Whoever wants to protect and conserve, those are the ones that see the inherent value of species other than humans, as well as the value of nature and its biodiversity, says Professor Alex Antonites of the Philosophy Department at the University of Pretoria.
“The quest to let nature go and to let animals fight their own fight does not mean that one has to let things go unhinged completely and that animals are now left to their own fate. The duty of maintaining biodiversity and to disrupt natural processes as little as possible does not necessarily conflict with management or control.”
For the first time since the inception of the Kruger National Park in 1926, ordinary South Africans are now being given the opportunity to do just that – to make suggestions on managing one of the country’s most precious natural treasures.
This is good, because times have changed and we have to adapt, after all, it is our wildlife and it does not belong to an exclusive group. However, the extent to which changes and adjustments need to be made is not always clear. Some people want more than just the game viewing experience and campfires. For others, it is precisely the unspoilt that is the attraction.
According to Antonites, it remains valid that we want to protect and preserve the genuine and pristine nature, that which is not disturbed or touched by man’s hand.

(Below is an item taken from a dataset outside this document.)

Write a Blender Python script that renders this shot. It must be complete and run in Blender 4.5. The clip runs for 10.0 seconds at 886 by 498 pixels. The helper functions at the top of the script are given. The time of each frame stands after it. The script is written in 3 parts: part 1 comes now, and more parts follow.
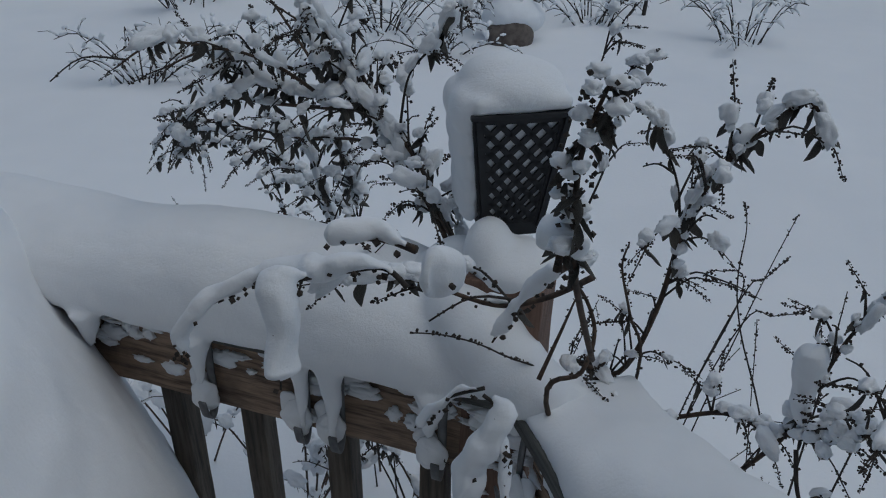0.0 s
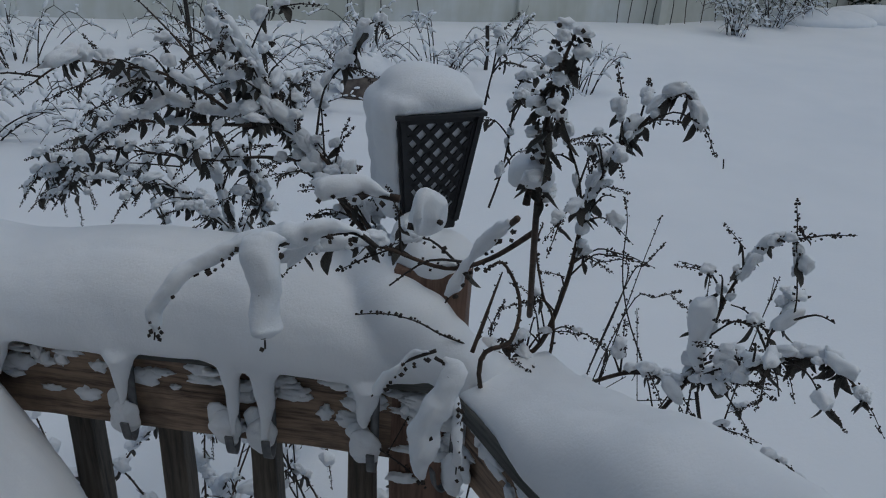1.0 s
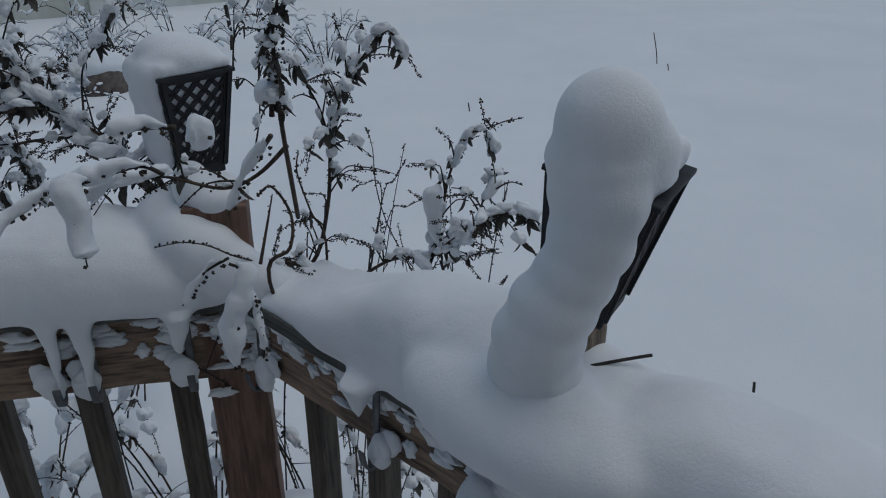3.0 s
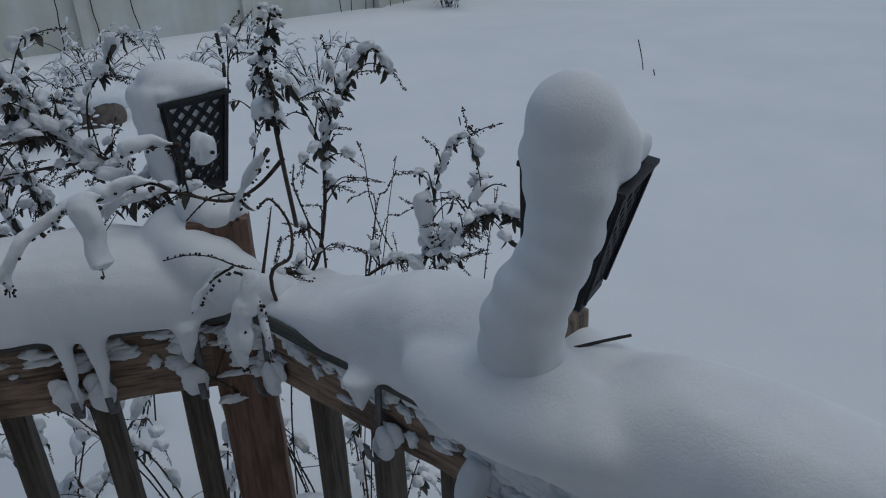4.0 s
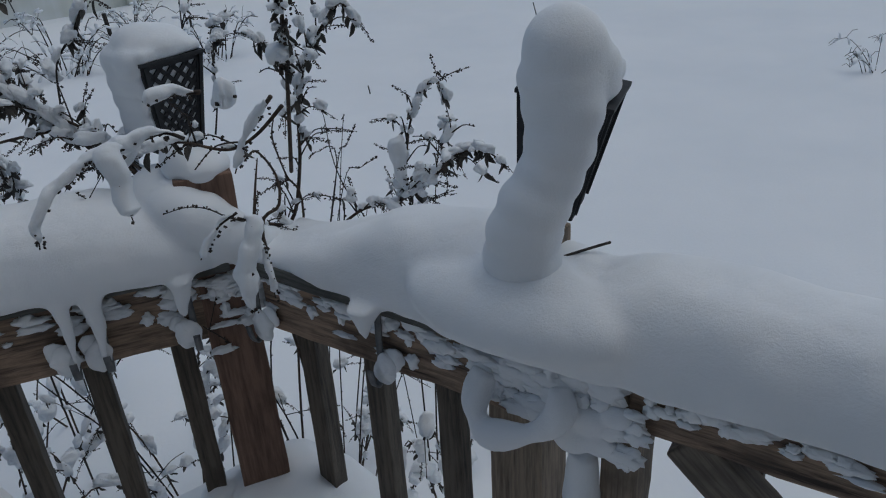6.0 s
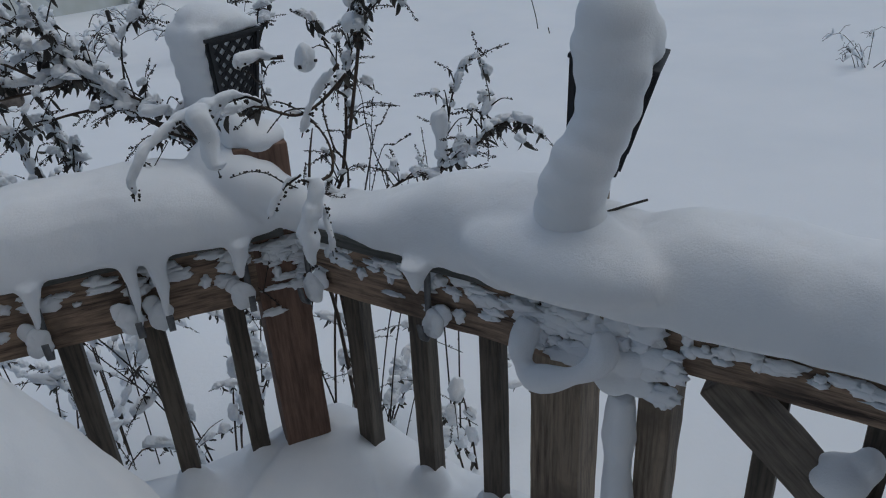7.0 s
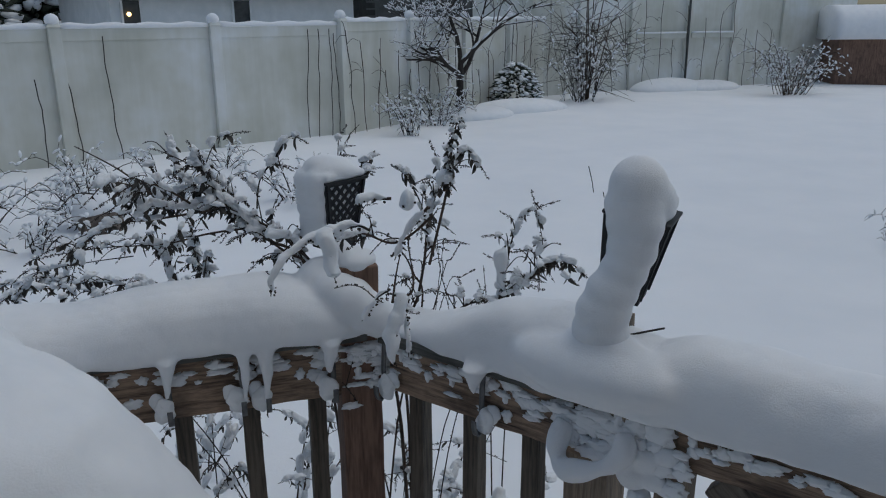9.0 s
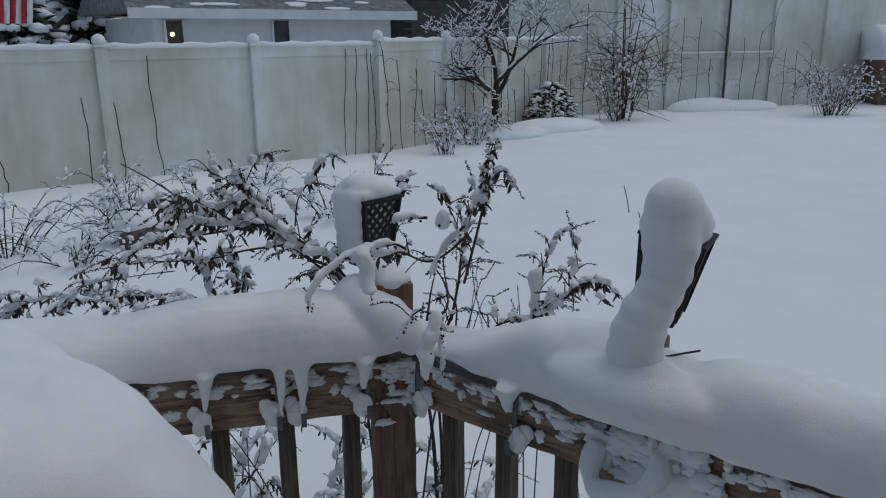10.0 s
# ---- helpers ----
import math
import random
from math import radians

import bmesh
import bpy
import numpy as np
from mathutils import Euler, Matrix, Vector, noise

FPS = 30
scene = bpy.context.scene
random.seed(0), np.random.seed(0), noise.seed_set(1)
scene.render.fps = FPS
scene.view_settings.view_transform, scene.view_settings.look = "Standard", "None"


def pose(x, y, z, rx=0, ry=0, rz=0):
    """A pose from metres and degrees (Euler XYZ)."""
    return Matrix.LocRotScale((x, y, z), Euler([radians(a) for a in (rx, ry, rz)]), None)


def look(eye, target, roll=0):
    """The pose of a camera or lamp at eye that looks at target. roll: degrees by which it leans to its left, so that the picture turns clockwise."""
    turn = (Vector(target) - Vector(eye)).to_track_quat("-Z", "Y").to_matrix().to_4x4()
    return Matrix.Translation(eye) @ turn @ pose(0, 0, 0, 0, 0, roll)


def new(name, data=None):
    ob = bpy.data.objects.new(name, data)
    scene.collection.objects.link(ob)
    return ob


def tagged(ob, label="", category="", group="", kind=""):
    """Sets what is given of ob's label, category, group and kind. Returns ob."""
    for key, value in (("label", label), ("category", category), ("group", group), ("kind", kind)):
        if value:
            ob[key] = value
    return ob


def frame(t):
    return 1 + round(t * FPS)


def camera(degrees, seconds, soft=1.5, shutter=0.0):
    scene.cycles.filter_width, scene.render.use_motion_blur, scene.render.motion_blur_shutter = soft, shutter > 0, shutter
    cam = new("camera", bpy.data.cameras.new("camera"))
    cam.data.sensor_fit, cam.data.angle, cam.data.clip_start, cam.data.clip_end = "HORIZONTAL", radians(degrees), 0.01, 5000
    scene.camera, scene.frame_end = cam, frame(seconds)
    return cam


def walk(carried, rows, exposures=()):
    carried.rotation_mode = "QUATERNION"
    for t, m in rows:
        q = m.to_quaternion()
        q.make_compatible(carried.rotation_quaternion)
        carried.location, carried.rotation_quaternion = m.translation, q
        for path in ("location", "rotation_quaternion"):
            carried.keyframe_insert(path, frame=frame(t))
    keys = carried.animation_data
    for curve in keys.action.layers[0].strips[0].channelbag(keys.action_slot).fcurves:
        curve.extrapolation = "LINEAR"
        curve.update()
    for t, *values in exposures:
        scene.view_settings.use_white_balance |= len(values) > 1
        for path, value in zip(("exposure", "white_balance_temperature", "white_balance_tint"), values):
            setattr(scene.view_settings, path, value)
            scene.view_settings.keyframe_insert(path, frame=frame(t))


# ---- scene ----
cam = camera(59.6, 10.0, soft=1.1)
PATH = [
    (0, (0.208, 0.185, 1.63), (-0.032, 1.896, 0.623), 1.1),
    (0.5, (0.121, 0.171, 1.581), (0.156, 1.955, 0.679), 2.5),
    (1, (0.127, 0.081, 1.591), (0.26, 1.882, 0.732), 3.3),
    (1.5, (0.134, 0.054, 1.616), (0.224, 1.81, 0.662), 2.0),
    (2, (0.071, 0.052, 1.588), (0.211, 1.847, 0.717), -0.7),
    (2.5, (0.029, 0.009, 1.624), (0.464, 1.74, 0.722), 1.5),
    (3, (0.107, -0.153, 1.612), (0.766, 1.505, 0.709), 0.1),
    (4.5, (0.06, -0.223, 1.624), (0.73, 1.456, 0.77), -3.7),
    (5, (-0.003, -0.16, 1.612), (0.805, 1.452, 0.748), -1.9),
    (5.5, (-0.033, -0.209, 1.619), (0.827, 1.343, 0.695), -3.0),
    (7, (-0.196, -0.309, 1.606), (0.703, 1.214, 0.671), -3.4),
    (7.5, (-0.281, -0.34, 1.642), (0.673, 1.247, 0.886), -1.0),
    (8, (-0.319, -0.492, 1.649), (0.63, 1.118, 0.935), 0.2),
    (8.5, (-0.354, -0.525, 1.664), (0.554, 1.135, 1.015), -0.2),
    (9, (-0.363, -0.562, 1.668), (0.504, 1.148, 1.098), -0.5),
    (9.5, (-0.37, -0.577, 1.672), (0.453, 1.166, 1.138), -0.6),
    (10, (-0.371, -0.572, 1.673), (0.424, 1.187, 1.149), -0.5),
]
walk(cam, [(t, look(eye, target, roll)) for t, eye, target, roll in PATH], exposures=[(0, -0.2, 6230, 2), (5, -0.22, 6210, 2), (7, 0.01, 6330, 3), (10, 0.02, 6330, 3)])

# ---------------------------------------------------------------- light
world = bpy.data.worlds.new("overcast_sky")
scene.world = world
world.use_nodes = True
wn = world.node_tree.nodes
sky = wn.new("ShaderNodeTexSky")
sky.sky_type = "NISHITA"
sky.sun_disc = False
SUN_EL, SUN_ROT = radians(72), radians(100)
sky.sun_elevation, sky.sun_rotation = SUN_EL, SUN_ROT
sky.air_density, sky.dust_density, sky.ozone_density = 1.0, 2.0, 1.0
wn["Background"].inputs[1].default_value = 0.075
world.node_tree.links.new(sky.outputs[0], wn["Background"].inputs[0])
sun = new("sun", bpy.data.lights.new("sun", "SUN"))
sun.data.energy, sun.data.angle, sun.data.color = 0.6, radians(70), (1.0, 0.98, 0.96)
sun.matrix_world = look((0, 0, 6), (0 - math.sin(SUN_ROT) * 6 / math.tan(SUN_EL) * 1.0, 0 - math.cos(SUN_ROT) * 6 / math.tan(SUN_EL), 0))


# ---------------------------------------------------------------- materials
def material(name, rough=0.6, metal=0.0):
    m = bpy.data.materials.new(name)
    m.use_nodes = True
    b = m.node_tree.nodes["Principled BSDF"]
    b.inputs["Roughness"].default_value, b.inputs["Metallic"].default_value = rough, metal
    return m, m.node_tree.nodes, m.node_tree.links, b


def coords(nodes, links, scale=(1, 1, 1)):
    tc, mp = nodes.new("ShaderNodeTexCoord"), nodes.new("ShaderNodeMapping")
    mp.inputs["Scale"].default_value = scale
    links.new(tc.outputs["Object"], mp.inputs["Vector"])
    return mp.outputs[0]


def noise_tex(nodes, links, vec, scale, detail=4.0, rough=0.6):
    n = nodes.new("ShaderNodeTexNoise")
    n.inputs["Scale"].default_value, n.inputs["Detail"].default_value, n.inputs["Roughness"].default_value = scale, detail, rough
    links.new(vec, n.inputs["Vector"])
    return n.outputs["Fac"]


def ramp(nodes, links, fac, stops):
    r = nodes.new("ShaderNodeValToRGB")
    e = r.color_ramp.elements
    while len(e) < len(stops):
        e.new(0.5)
    for k, (at, col) in zip(e, stops):
        k.position, k.color = at, (*col, 1)
    links.new(fac, r.inputs[0])
    return r.outputs[0]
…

“But I wonder if today we can still speak in an absolute sense of a completely unspoilt, wild nature with human culture and civilisation on the other. I doubt the traditional boundary between culture and nature remains. Just about every piece of nature, such as the Kruger National Park, has already been influenced so much by man that we cannot just leave the animals there to their fate.
“The Kruger National Park was established to protect animals in the wild from destruction and extinction. To be entertained in the evenings is certainly not wrong, but to create amenities on a large scale conflicts with the whole idea of visiting a nature reserve. And this applies not only to the Kruger National Park, but to any other similar natural heritage in the world.”